Nous terminons la journée autour d'une bonne bière de banane, en fumant les cigares locaux fait à base de feuilles de cannes à sucre (peut être s'agit il de feuilles de bananier). Le chemin du retour est épique, une pénurie de pétrole dans les stations services officielles (le pays est pourtant un gros producteur de pétrole mais celui-ci est destiné aux USA qui passent outre l'embargo qu'ils ont eux même imposés à la communauté internationale…) nous oblige à nous arrêter régulièrement auprès des revendeurs établis le long de la route. Ceux-ci en profitent pour vendre le galon de super au prix du champagne « made in France ». Ces nombreuses escales nous mettant très en retard sur l'horaire fixé nous sommes forcés à nous arrêter vers 1h00 du matin dans un monastère bouddhiste réservé aux femmes afin d'y passer le reste de la nuit à même le sol dans une cahute de pèlerins.
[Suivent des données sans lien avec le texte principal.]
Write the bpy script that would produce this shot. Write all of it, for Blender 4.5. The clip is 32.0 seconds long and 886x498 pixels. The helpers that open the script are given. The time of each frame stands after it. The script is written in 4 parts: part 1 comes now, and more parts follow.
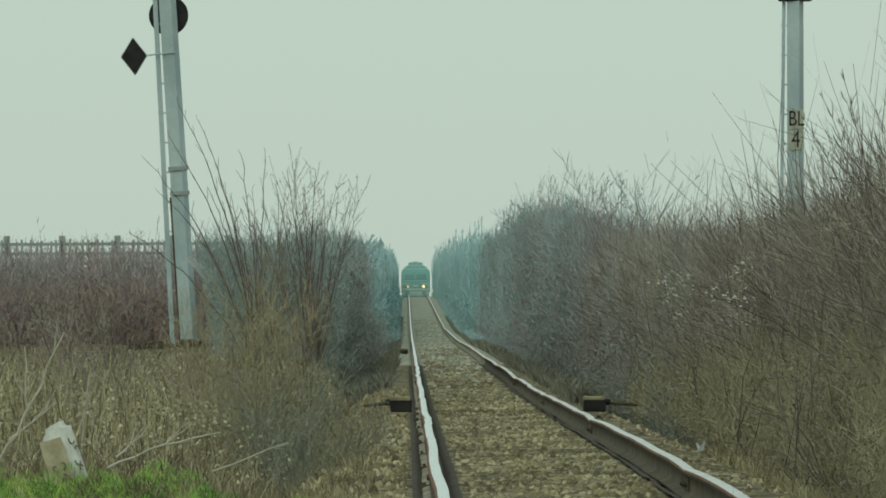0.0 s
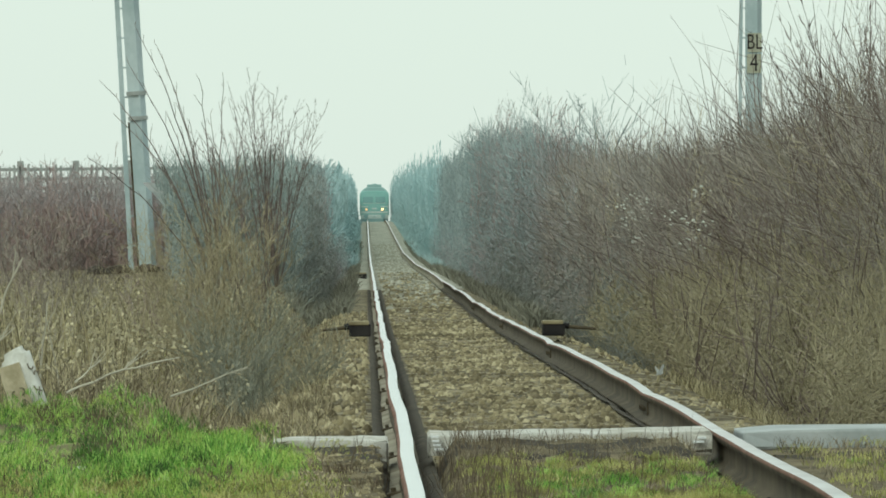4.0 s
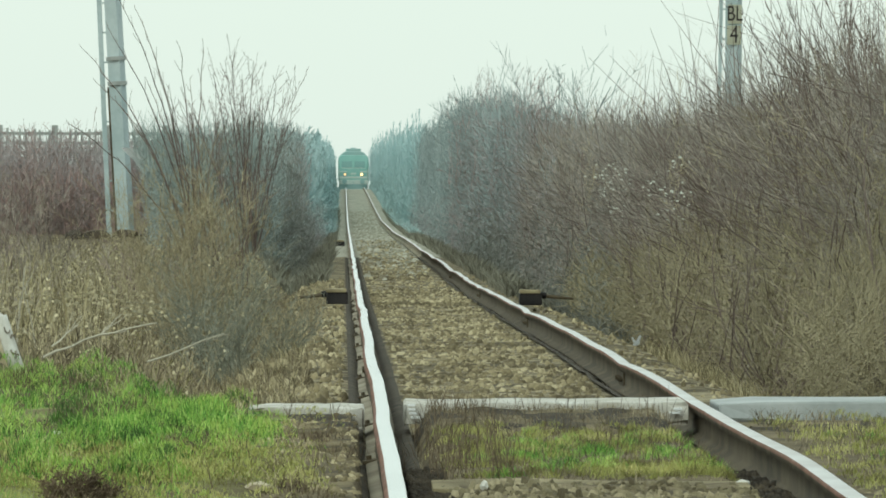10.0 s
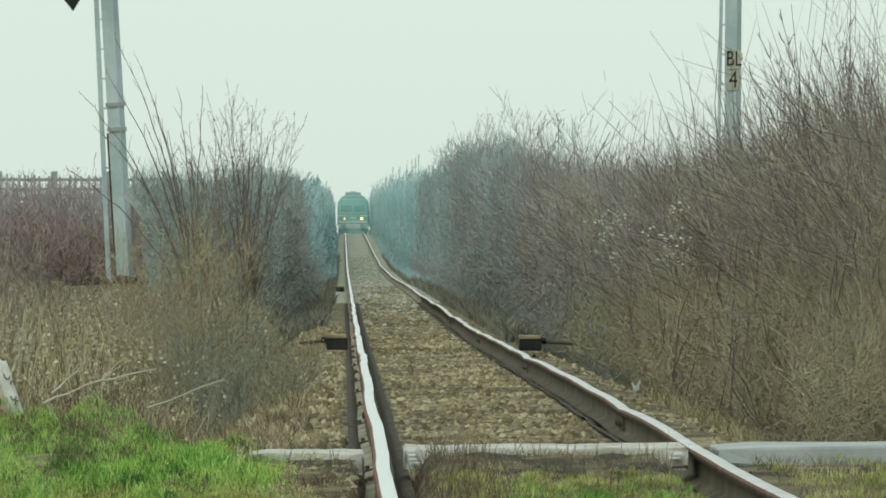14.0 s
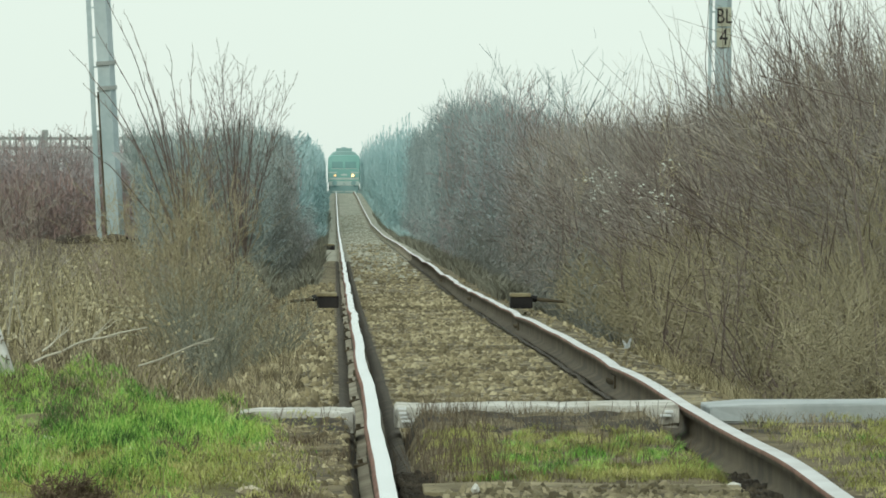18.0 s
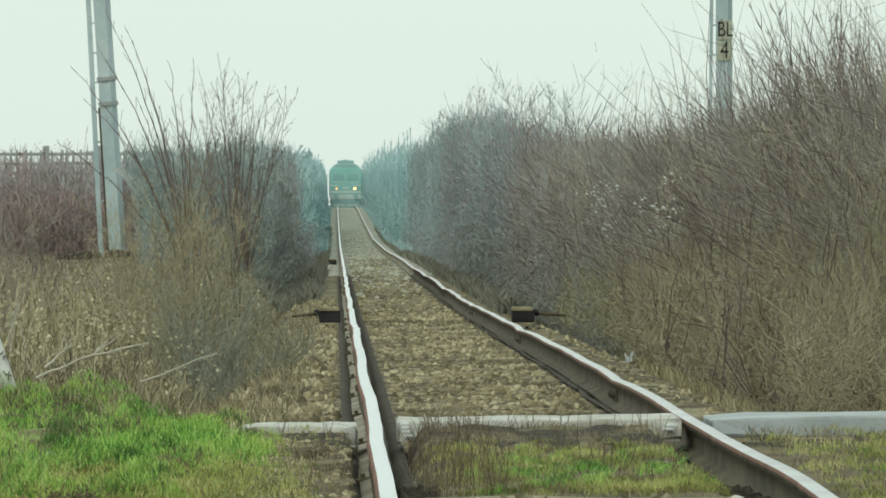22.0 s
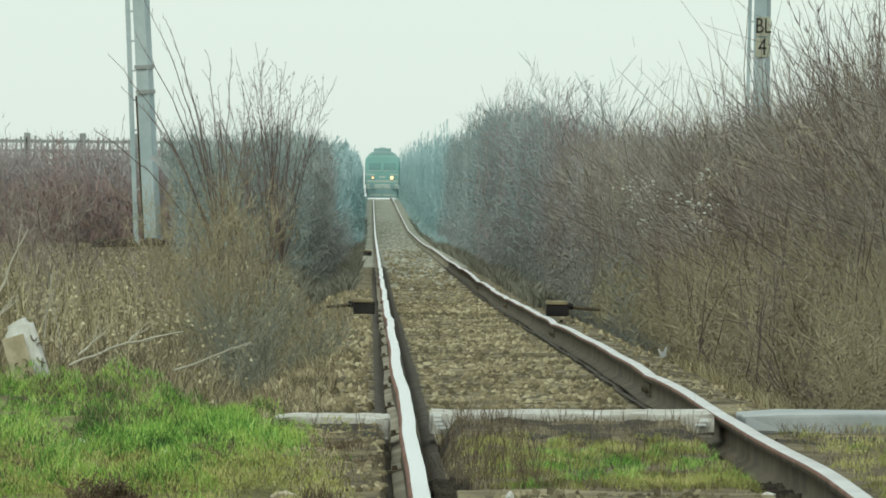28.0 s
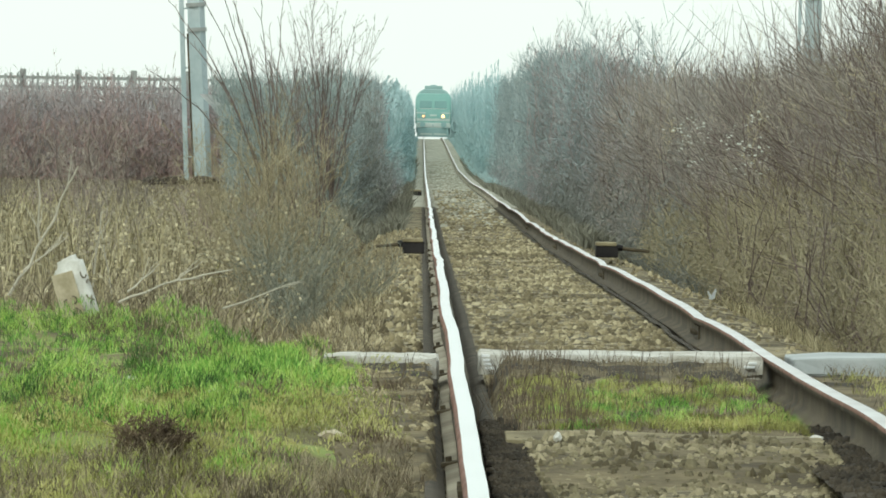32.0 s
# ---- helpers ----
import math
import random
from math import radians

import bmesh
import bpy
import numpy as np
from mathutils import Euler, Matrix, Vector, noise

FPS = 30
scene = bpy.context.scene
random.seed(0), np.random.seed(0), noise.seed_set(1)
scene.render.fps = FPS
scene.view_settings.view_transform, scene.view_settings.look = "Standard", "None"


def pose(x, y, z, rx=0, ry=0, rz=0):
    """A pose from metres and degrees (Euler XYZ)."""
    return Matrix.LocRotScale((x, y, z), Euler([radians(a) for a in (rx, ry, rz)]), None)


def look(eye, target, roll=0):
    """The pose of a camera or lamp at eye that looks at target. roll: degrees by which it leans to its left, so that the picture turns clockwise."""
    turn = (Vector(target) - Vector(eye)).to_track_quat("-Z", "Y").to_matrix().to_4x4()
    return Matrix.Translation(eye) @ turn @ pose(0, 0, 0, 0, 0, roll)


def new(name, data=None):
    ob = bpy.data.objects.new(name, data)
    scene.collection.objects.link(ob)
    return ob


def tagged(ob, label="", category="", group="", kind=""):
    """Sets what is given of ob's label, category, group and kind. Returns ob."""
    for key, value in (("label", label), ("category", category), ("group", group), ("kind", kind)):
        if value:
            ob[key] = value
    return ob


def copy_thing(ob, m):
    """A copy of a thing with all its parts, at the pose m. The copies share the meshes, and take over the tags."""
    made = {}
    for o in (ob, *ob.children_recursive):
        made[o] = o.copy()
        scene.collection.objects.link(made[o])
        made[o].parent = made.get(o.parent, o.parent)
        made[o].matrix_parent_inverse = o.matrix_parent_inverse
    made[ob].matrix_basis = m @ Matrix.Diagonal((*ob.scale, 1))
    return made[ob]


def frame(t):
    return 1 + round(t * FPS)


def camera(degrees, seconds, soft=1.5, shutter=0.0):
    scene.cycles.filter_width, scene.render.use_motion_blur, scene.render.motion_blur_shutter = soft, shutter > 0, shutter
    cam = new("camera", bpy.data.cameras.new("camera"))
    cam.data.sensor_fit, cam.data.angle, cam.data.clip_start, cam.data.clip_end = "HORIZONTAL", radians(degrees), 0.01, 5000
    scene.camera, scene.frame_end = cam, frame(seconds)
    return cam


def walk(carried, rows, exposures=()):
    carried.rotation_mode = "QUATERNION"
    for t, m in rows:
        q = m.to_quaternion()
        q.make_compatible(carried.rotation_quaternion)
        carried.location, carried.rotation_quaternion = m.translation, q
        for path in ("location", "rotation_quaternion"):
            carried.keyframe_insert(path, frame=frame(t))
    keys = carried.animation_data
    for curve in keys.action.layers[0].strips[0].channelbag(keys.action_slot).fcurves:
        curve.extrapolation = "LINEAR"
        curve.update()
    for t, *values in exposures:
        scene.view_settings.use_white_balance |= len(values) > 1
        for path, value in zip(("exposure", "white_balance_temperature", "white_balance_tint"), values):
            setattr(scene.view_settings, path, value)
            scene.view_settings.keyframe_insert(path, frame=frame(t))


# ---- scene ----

Au réveil vers 5h30 et après une douche prise dans l'abreuvoir de la cour, j'ai le plaisir de rencontrer le prieur de l'endroit qui fièrement me fait visiter les bâtiments avec force de commentaires sur les travaux de rénovation en cours.
Le séjour s'achève comme il a commencé, dans la capitale. Nous y visitons les dernières associations et nous faisons nos derniers achats avant le retour. Pour moi c'est l'Europe, pour mes frères c'est l’Ile de La Réunion où ils retrouveront les enfants lauréats du concours qu'ils ont co-organisé avec les ADP. Un dernier jus d'orange pris sans hâte dans l'aéroport nous permet de faire nos adieux. Pleins de souvenirs se bousculent dans ma tête, au moment de monter dans l'avion je jette un dernier regard à mes frères que je reverrai en septembre et sur ce pays si attachant. « Ca passe vite 12 jours » !!